Size Doesn’t Matter





Source: Hubblesite STScI-2006-16

Dwarf planets may be too small to be considered full-fledged planets, but that doesn’t make them any less interesting or important. With the exclusion of Pluto from the list of planets, which has sparked quite a debate and controversy which still continues to divide the scientists, the spotlight has been shifted more toward the dwarf planets, which haven’t received much attention until now. Astronomers suspect that there could be as many as 200 dwarf planets in the Solar System, mostly located in the Kuiper Belt. The difference between the “regular” planets and dwarf planets is not that easy to spot, so we’re going help you to see what’s what.

As defined by the International Astronomical Union, the planet has to be in orbit around the Sun, have enough gravity to pull its mass into a spherical shape, and to clear its orbit from other, smaller object. It is the last requirement that draws the line between planets and dwarf planets. The gravity of the planet either traps smaller object that get in its way, or pushes them away.
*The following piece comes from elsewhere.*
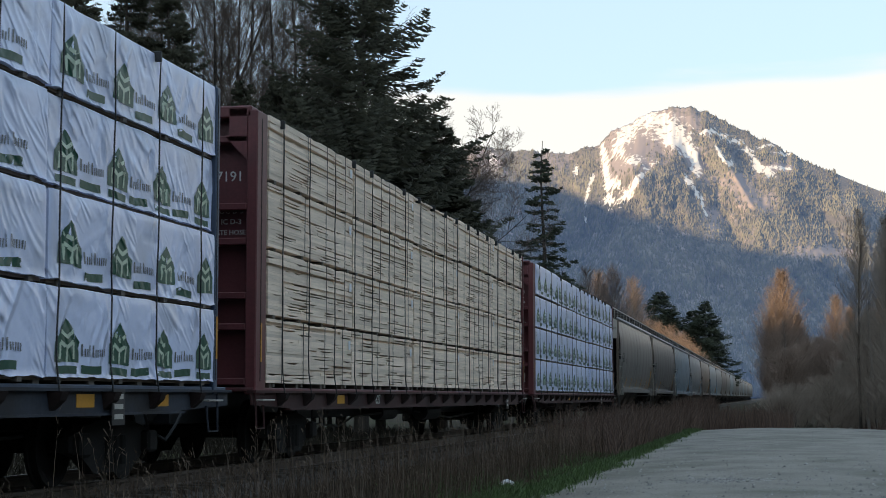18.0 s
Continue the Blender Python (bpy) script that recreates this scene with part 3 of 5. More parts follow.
def thicket_tree(label, x, y, height, radius, seed, twig=RED_TWIG, bark=PALE_BARK, limbs=150, low=0.06, fine=0.011, name="alder_tree", shape=0.55, lean=0.5, stem=0.010, group="leafless alders and shrubs"):
    """Slim leafless tree whose thin ascending limbs fill a tall narrow crown down to the ground."""
    r = np.random.default_rng(seed)
    tree = thing(name, label, "tree", pose(x, y, ground_z(x, y) - 0.1), group=group)
    wood, twigs = Shape(), Shape()
    bend = [Vector((0.10 * r.normal(), 0.10 * r.normal(), height * i / 6)) for i in range(7)]
    for i in range(6):
        wood.tube(bend[i], bend[i + 1], stem * height * (1 - i / 6) + 0.012, stem * height * (1 - (i + 1) / 6) + 0.012, 6, False)

    def sliver(p, q, w):
        d = (q - p).normalized()
        a = d.orthogonal().normalized() * w
        k = len(twigs.v)
        twigs.v += [tuple(p + a), tuple(p - a), tuple(q)]
        twigs.f.append((k, k + 1, k + 2))

    for i in range(limbs):
        u = low + (0.97 - low) * r.random() ** 0.85
        j = min(5, int(u * 6))
        o = bend[j].lerp(bend[j + 1], u * 6 - j)
        a = r.uniform(0, 6.283)
        env = radius * math.sin(math.pi * min(1.0, 0.22 + 0.78 * u) ** shape) + 0.15
        ln = env * r.uniform(0.7, 1.5)
        d = Vector((math.cos(a) * lean, math.sin(a) * lean, r.uniform(0.6, 1.1))).normalized()
        if o.z + d.z * ln > height * 1.02:
            ln = max(0.2, (height * 1.02 - o.z) / d.z)
        pts = [o]
        for s_ in range(3):
            d = (d + Vector((r.normal(0, 0.10), r.normal(0, 0.10), 0.10))).normalized()
            pts.append(pts[-1] + d * (ln / 3))
        w = fine * (1 + 0.4 * ln)
        for s_ in range(3):
            twigs.tube(pts[s_], pts[s_ + 1], w * (1 - s_ / 3.4), w * (1 - (s_ + 1) / 3.4), 3, False)
        for t in range(int(5 + 5 * ln)):
            v = 0.2 + 0.8 * r.random()
            j = min(2, int(v * 3))
            p = pts[j].lerp(pts[j + 1], v * 3 - j)
            e = (d + Vector((r.normal(0, 0.5), r.normal(0, 0.5), r.uniform(-0.1, 0.5)))).normalized()
            q = p + e * r.uniform(0.25, 0.75)
            sliver(p, q, fine * 0.7)
            for k in range(2):
                s0 = p.lerp(q, r.uniform(0.3, 0.8))
                sliver(s0, s0 + (e + Vector((r.normal(0, 0.6), r.normal(0, 0.6), r.uniform(-0.1, 0.4)))).normalized() * r.uniform(0.15, 0.4), fine * 0.5)
    part("trunk", wood, bark, tree, fix=False)
    part("crown", twigs, twig, tree, "thin bare twigs", fix=False)
    return tree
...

Not having sufficient gravity to make this happen, dwarf planets are not categorized as full-fledged planets. As of 2008, the are five dwarf planets recognized by the International Astronomical Union, and they are named Pluto, Ceres, Eric, Haumea and Makemake.

We’ve already written about Pluto, so you might want to back and read about it at, if you haven’t done so already. Next in line is Ceres, the earliest known and the smallest dwarf planet, discovered in 1801 by the Sicilian astronomer Giuseppe Piazzi. Ceres is so small that it is classified both as dwarf planet and an asteroid. It is the closest to Earth of all the dwarf planets, with a diameter of just 950 kilometers, and a mass that is only 0.015 percent than that of Earth. It takes Ceres 4.7 Earth years to complete a single revolution around the Sun, and its day is 9.1 hours long.

Eris is the largest discovered dwarf planet, with a diameter of 2326 kilometers, just slightly larger than Pluto. Its orbit is very unusual, as it crosses paths with both Pluto and Neptune. It takes Eris 557 years to orbit around the Sun, and its day lasts for 25.9 hours. At its furthest point from the sun, a point that is also called its aphelion, Eris and its satellite are the furthest natural objects contained by the solar system.

Source: ESO/L. Calçada

The most recently discovered dwarf planets in the Solar System are Haumea and Makemake. Haumea is interesting because of its ellipsoid shape, barely meeting the criteria for hydrostatic equilibrium. However, its irregular shape is due to its rapid rotation, not a lack of mass. Its day last only 3.9 hours, and as for its orbit around the Sun, Haumea takes nearly 282 Earth years to complete a single revolution. Makemake, discovered in 2005, orbits at 45.3 times Earth’s distance and takes more than 305 years to complete a circuit of the sun. Its day is 22.5 hours. Makemake’s average diameter is 1,420 km.